▶ Exercise brief: Leave out any pictures and transcribe all other data below exactly.

▶ Data segment:
■ ■ ■ ■ ■
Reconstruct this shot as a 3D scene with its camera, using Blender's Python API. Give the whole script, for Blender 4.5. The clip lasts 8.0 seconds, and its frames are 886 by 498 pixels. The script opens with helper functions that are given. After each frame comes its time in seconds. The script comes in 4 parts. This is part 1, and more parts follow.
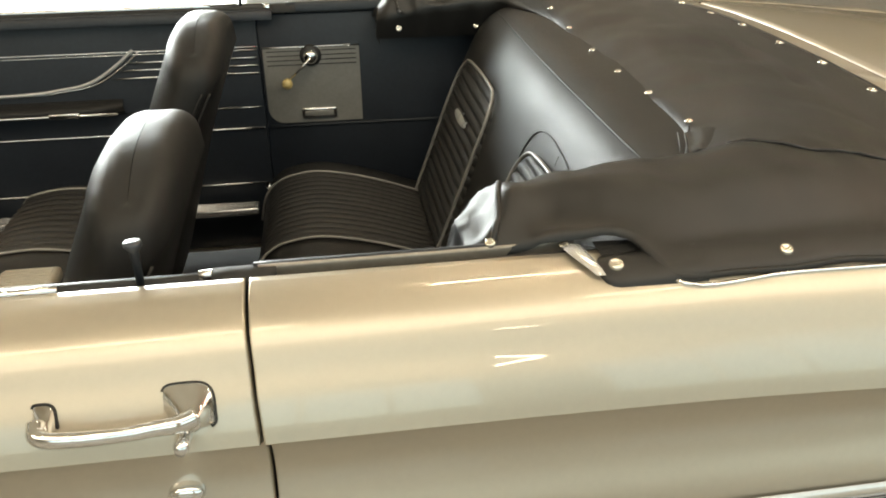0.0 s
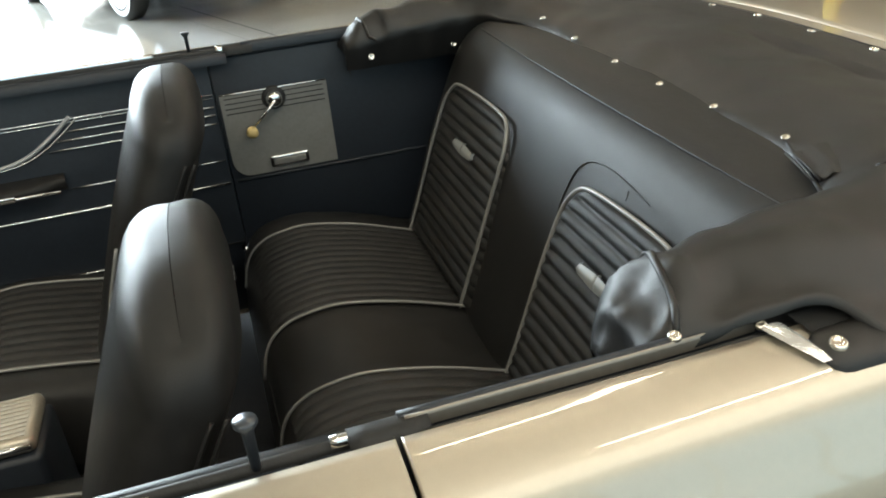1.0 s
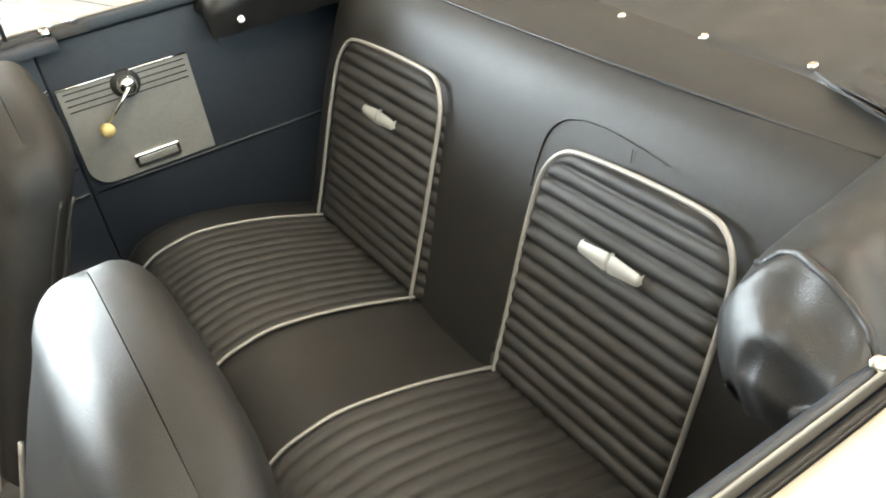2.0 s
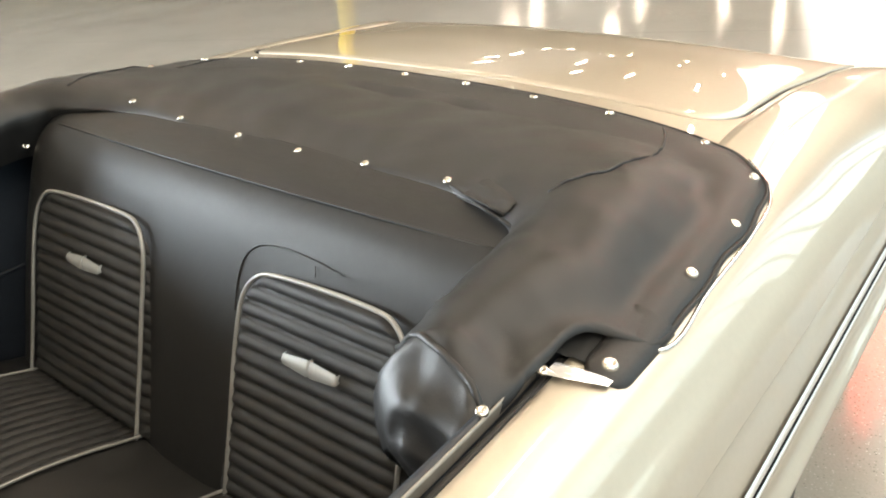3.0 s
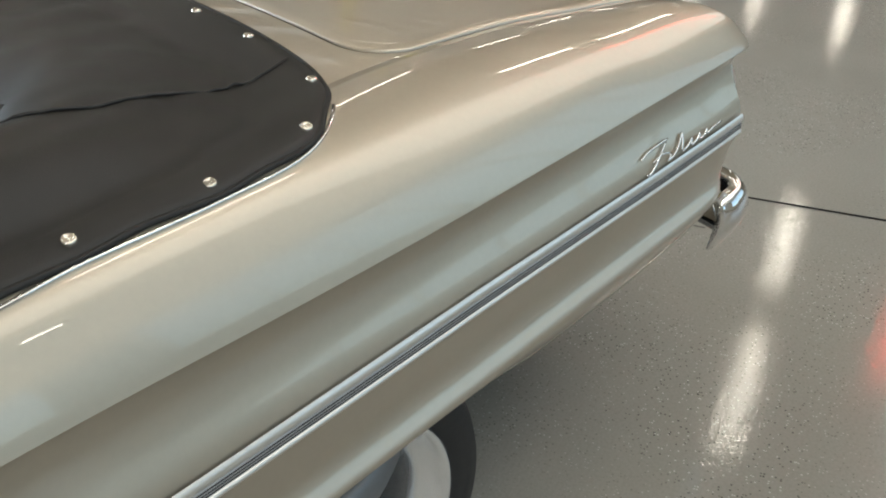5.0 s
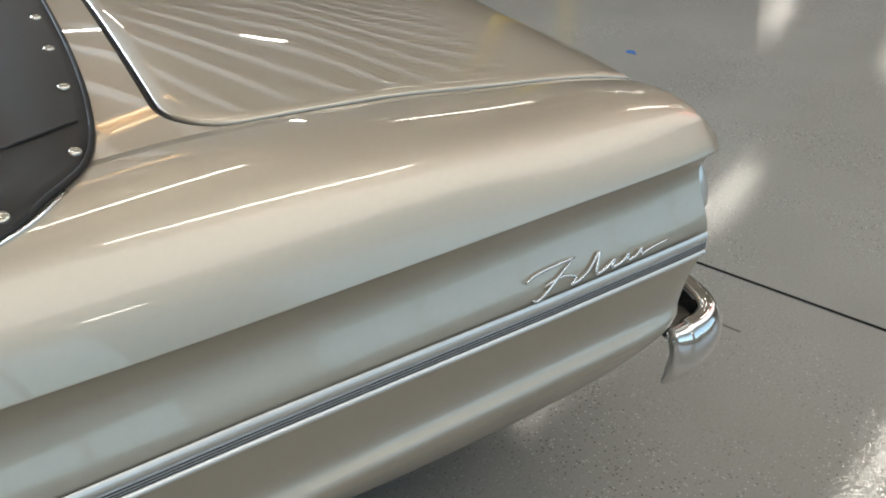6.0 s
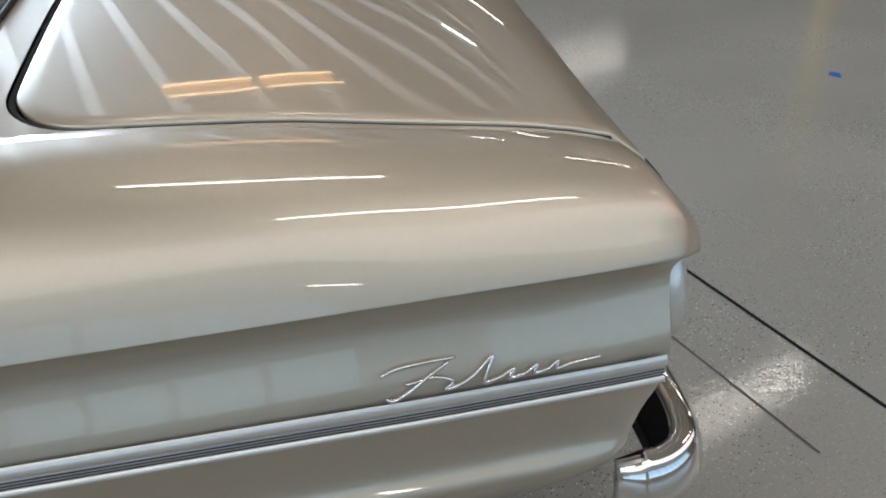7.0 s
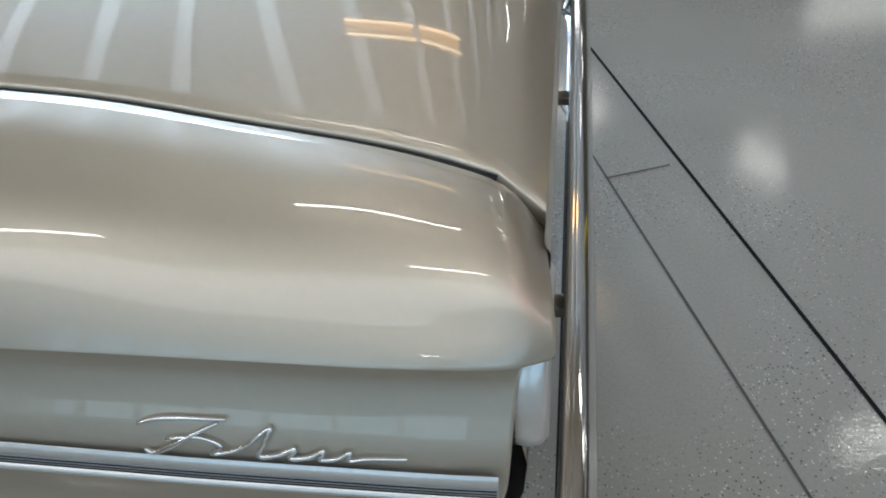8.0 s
■ ■ ■ ■ ■
▶ Correct response:
Reconstruct this shot as a 3D scene with its camera, using Blender's Python API. Give the whole script, for Blender 4.5. The clip lasts 8.0 seconds, and its frames are 886 by 498 pixels. The script opens with helper functions that are given. After each frame comes its time in seconds. The script comes in 4 parts. This is part 1, and more parts follow.
0.0 s
1.0 s
2.0 s
3.0 s
5.0 s
6.0 s
7.0 s
8.0 s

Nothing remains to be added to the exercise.